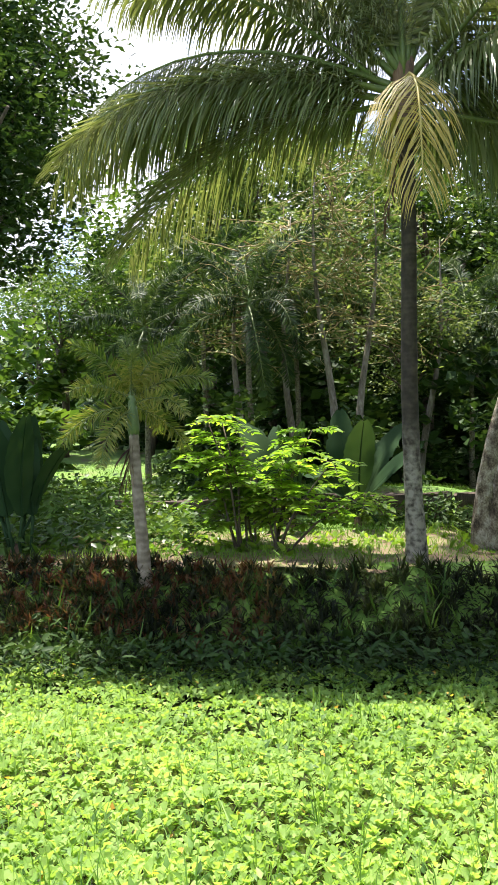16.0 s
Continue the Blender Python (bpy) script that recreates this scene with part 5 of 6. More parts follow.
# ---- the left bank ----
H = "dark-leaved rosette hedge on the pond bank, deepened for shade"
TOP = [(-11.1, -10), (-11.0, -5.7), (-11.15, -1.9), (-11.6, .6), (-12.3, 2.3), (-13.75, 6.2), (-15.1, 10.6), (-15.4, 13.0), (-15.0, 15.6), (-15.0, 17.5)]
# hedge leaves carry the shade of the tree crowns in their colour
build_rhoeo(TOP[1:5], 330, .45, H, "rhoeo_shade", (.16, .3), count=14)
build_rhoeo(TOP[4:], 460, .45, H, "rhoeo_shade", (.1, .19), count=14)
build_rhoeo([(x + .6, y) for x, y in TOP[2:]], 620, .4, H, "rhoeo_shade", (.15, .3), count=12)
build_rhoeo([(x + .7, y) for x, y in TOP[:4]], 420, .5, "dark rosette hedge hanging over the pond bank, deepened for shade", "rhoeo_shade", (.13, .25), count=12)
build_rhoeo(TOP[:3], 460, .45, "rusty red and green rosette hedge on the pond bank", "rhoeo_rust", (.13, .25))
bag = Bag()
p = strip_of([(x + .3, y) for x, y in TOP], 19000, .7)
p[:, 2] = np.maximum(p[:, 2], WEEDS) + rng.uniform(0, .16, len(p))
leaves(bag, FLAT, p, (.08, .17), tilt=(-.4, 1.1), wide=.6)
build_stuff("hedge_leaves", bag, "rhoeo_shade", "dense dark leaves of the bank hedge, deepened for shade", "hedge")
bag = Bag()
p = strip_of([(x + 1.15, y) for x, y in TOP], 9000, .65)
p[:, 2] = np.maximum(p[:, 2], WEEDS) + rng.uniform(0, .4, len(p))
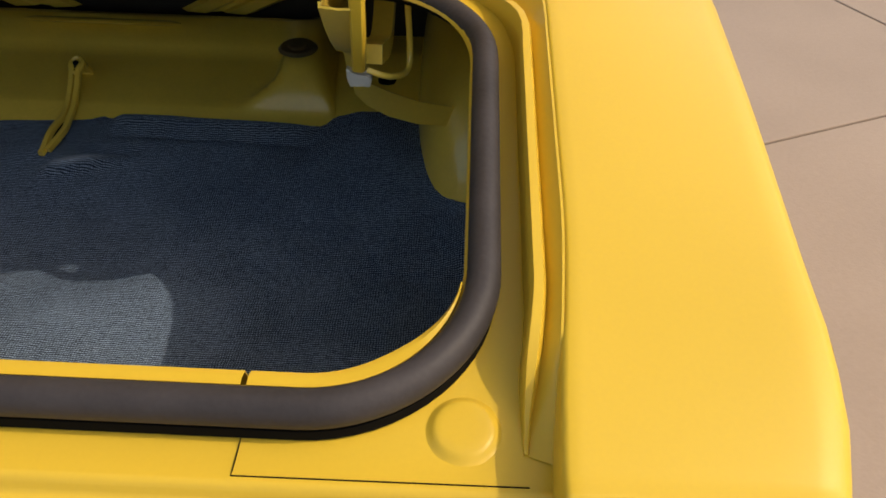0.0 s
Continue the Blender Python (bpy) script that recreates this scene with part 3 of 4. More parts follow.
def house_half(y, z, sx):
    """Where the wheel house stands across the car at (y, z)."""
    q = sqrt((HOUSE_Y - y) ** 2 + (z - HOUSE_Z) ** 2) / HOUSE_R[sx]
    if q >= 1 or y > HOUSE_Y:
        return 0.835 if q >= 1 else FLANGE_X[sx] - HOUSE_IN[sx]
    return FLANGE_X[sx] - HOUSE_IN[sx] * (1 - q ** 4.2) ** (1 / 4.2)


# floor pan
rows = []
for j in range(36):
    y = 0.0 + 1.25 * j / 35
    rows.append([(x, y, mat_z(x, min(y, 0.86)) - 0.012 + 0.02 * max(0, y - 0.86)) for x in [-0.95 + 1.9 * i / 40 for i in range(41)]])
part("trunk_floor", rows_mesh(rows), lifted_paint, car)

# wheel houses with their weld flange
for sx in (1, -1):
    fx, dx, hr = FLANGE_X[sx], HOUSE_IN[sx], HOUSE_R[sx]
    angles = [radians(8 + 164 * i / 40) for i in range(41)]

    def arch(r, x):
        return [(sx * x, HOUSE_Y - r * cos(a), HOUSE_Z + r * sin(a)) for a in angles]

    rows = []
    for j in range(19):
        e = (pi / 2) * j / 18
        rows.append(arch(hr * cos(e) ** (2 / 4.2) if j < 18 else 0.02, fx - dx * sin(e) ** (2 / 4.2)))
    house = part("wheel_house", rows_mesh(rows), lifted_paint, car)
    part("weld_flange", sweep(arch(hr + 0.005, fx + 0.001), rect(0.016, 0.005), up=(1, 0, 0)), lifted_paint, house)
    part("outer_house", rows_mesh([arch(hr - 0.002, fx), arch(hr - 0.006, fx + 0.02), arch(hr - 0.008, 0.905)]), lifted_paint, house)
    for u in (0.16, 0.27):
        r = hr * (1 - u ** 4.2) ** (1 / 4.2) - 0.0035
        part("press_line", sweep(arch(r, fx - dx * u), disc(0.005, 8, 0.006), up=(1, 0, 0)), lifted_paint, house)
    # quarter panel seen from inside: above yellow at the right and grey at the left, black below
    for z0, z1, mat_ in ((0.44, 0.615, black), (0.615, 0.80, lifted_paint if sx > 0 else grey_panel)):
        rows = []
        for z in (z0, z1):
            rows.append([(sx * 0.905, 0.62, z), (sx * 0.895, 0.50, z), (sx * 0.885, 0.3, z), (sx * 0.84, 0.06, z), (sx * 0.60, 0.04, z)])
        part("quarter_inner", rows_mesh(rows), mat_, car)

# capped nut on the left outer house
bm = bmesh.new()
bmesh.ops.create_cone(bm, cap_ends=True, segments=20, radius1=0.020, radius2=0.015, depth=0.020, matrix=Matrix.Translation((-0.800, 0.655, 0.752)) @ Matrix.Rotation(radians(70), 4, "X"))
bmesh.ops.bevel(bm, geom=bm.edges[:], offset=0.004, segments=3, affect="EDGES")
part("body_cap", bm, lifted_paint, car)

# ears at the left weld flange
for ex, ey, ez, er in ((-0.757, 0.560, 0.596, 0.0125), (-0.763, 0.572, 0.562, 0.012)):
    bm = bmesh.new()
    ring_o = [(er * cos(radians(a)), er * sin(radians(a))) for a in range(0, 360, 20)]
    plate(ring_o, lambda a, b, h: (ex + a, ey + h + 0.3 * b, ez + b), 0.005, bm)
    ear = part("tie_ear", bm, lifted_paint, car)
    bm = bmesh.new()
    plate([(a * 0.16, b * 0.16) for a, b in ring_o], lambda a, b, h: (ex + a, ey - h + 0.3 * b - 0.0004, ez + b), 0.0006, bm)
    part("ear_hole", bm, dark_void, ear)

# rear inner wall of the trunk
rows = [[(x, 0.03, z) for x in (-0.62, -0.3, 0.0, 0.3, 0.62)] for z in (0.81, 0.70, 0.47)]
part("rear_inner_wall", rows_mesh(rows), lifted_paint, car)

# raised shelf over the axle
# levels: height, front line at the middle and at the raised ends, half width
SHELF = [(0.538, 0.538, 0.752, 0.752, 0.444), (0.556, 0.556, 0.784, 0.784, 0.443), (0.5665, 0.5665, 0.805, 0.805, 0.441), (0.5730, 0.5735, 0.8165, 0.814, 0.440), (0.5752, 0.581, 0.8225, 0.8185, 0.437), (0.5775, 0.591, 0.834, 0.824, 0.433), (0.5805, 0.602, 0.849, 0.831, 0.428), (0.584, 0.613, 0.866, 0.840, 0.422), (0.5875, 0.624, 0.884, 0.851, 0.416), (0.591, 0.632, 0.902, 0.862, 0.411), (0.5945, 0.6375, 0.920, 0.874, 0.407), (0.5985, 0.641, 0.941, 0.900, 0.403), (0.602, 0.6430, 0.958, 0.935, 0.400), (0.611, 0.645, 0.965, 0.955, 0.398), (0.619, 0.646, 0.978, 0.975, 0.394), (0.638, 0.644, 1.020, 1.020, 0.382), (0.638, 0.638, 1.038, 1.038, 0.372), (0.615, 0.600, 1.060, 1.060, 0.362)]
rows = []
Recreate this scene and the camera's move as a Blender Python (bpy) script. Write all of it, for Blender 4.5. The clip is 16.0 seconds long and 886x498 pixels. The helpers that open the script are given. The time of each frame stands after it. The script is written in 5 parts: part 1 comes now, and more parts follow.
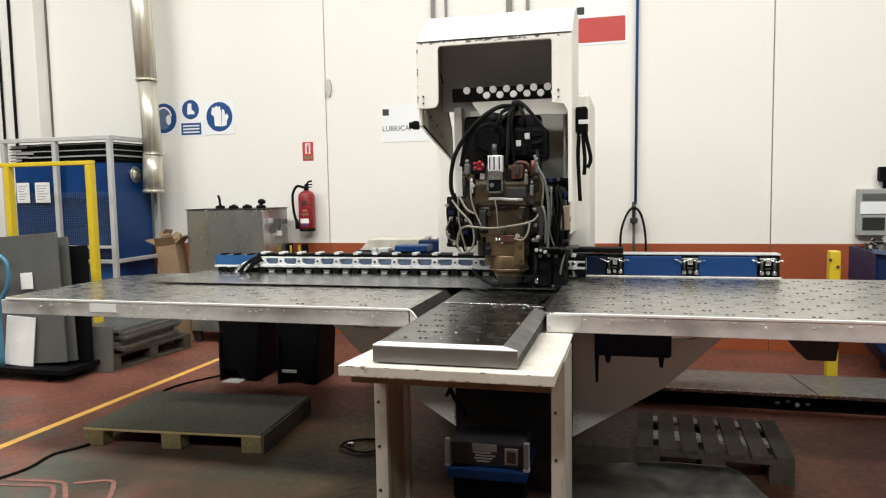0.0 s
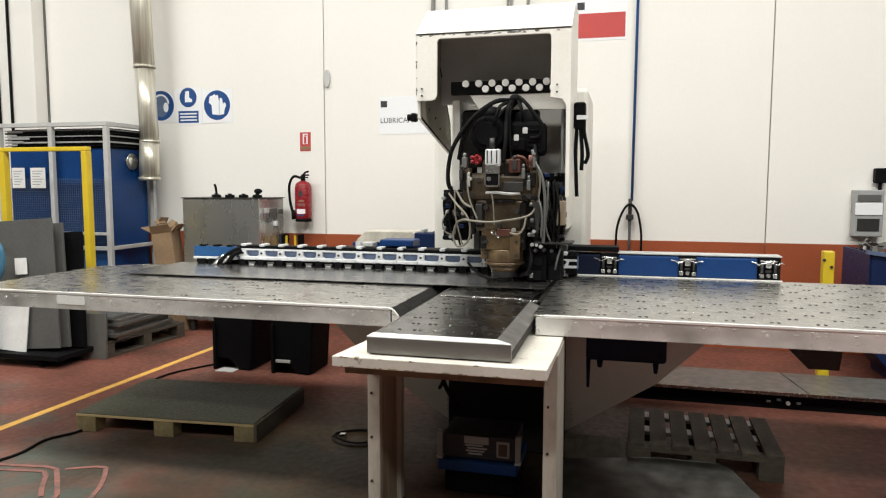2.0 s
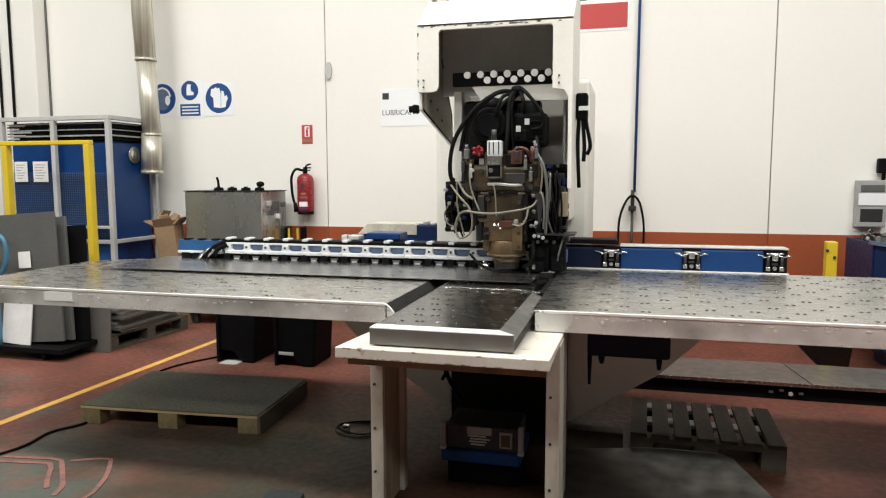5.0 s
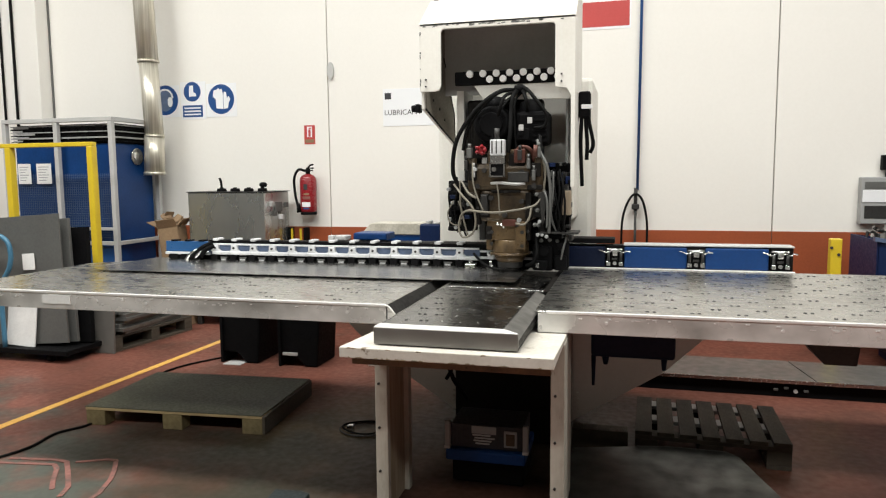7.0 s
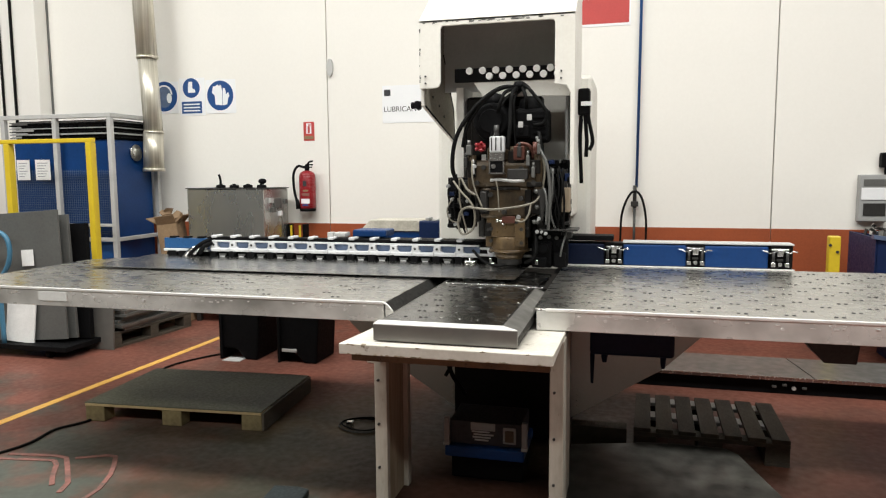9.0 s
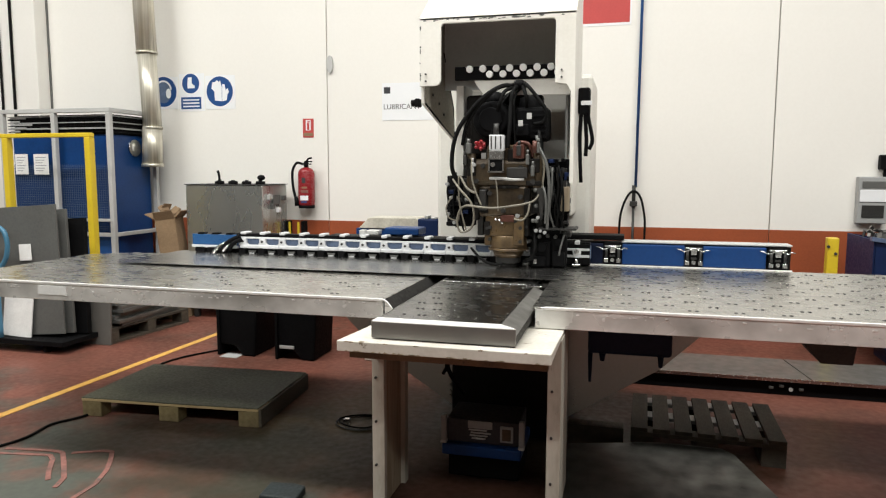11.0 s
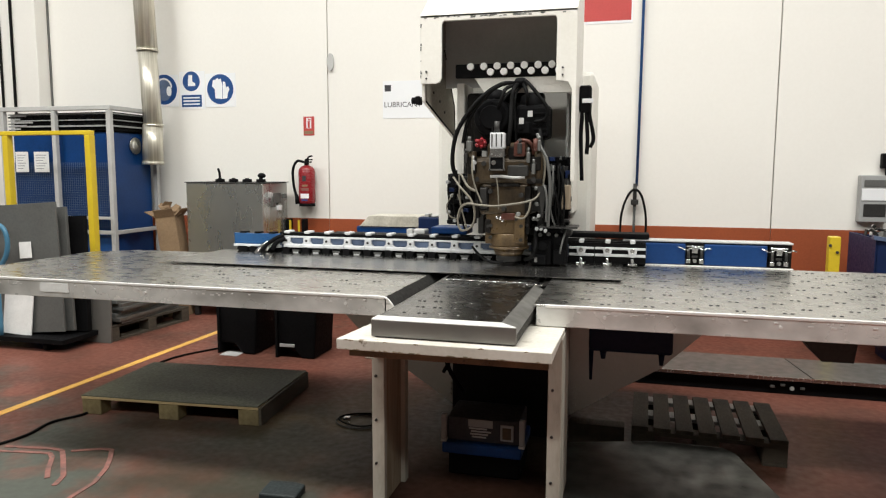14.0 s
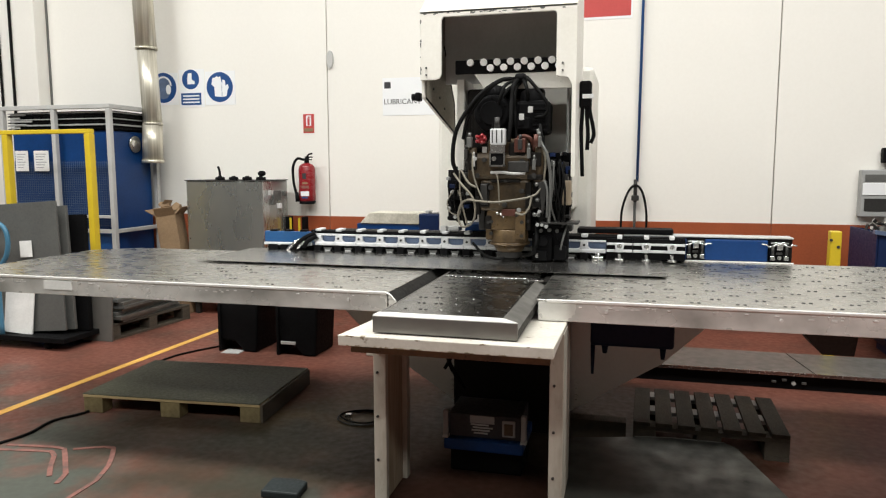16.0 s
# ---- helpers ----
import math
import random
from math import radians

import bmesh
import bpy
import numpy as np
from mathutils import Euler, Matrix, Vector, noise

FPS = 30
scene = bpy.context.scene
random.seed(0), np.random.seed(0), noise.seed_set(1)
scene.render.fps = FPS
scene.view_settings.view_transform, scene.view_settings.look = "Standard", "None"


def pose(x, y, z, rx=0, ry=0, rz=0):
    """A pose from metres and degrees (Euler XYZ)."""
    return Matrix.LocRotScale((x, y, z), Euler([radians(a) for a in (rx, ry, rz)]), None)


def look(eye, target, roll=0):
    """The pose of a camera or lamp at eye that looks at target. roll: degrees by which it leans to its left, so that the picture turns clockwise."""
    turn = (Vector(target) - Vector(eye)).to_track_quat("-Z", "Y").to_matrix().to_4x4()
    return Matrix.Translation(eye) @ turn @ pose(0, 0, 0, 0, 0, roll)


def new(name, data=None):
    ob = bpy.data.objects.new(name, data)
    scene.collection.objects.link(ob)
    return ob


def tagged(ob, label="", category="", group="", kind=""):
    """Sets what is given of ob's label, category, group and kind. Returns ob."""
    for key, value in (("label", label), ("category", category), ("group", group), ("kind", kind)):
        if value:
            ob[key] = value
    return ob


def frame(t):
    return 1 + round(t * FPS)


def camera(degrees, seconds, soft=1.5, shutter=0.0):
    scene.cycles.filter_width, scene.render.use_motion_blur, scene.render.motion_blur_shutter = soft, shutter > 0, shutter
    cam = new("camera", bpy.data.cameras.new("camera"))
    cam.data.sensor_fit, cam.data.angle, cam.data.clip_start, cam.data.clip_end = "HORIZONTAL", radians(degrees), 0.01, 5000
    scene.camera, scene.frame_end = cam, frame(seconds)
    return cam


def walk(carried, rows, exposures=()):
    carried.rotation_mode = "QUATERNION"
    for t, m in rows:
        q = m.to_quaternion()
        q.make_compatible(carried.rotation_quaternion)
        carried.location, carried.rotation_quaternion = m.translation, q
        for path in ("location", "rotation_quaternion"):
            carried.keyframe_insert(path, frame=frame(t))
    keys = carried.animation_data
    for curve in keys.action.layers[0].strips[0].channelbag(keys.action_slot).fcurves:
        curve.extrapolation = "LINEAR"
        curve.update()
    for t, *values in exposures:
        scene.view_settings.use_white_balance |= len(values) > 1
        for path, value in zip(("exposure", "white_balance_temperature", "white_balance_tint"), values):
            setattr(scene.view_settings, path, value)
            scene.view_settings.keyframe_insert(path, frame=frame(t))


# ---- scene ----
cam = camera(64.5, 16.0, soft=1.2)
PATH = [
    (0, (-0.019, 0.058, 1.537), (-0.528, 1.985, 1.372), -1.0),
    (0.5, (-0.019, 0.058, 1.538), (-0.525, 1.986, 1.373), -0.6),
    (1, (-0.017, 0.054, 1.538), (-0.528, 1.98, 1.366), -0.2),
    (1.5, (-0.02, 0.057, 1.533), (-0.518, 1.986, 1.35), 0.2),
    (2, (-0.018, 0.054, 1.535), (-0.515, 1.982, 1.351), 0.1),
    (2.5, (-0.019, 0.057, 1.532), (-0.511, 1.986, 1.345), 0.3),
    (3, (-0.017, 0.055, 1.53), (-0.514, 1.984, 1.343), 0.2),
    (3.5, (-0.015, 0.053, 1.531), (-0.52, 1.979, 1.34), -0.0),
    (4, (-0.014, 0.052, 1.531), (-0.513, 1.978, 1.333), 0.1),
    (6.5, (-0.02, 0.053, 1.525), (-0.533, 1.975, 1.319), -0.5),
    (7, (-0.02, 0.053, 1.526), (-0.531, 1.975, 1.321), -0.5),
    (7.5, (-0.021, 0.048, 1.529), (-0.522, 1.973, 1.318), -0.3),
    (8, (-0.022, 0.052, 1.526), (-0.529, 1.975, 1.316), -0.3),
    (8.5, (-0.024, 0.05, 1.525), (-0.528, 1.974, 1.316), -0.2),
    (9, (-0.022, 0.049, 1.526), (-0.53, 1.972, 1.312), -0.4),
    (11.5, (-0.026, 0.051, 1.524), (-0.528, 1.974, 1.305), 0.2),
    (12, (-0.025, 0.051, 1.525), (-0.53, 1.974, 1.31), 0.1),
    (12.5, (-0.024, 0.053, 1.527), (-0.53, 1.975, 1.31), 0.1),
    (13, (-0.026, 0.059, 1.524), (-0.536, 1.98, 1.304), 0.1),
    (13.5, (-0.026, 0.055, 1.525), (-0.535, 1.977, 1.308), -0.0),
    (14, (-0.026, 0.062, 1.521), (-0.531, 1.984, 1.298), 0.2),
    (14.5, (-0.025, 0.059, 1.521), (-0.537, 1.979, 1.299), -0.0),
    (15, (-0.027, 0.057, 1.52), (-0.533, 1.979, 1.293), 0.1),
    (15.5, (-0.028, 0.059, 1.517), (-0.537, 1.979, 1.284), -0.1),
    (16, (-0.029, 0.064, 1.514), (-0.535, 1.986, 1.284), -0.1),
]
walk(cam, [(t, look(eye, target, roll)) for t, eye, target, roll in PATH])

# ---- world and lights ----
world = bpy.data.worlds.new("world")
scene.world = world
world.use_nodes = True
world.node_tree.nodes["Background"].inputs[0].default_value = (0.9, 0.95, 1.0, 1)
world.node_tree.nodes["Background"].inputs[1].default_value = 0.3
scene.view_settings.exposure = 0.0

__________

WRITTEN REQUEST: Will you return exactly the lines above from the one with "# ---- helpers" down to the one with "return Matrix.LocRotScale((x, y, z), Euler([radians(a)", counting both as part of the range?

ANSWER TO THE EXERCISE:
# ---- helpers ----
import math
import random
from math import radians

import bmesh
import bpy
import numpy as np
from mathutils import Euler, Matrix, Vector, noise

FPS = 30
scene = bpy.context.scene
random.seed(0), np.random.seed(0), noise.seed_set(1)
scene.render.fps = FPS
scene.view_settings.view_transform, scene.view_settings.look = "Standard", "None"


def pose(x, y, z, rx=0, ry=0, rz=0):
    """A pose from metres and degrees (Euler XYZ)."""
    return Matrix.LocRotScale((x, y, z), Euler([radians(a) for a in (rx, ry, rz)]), None)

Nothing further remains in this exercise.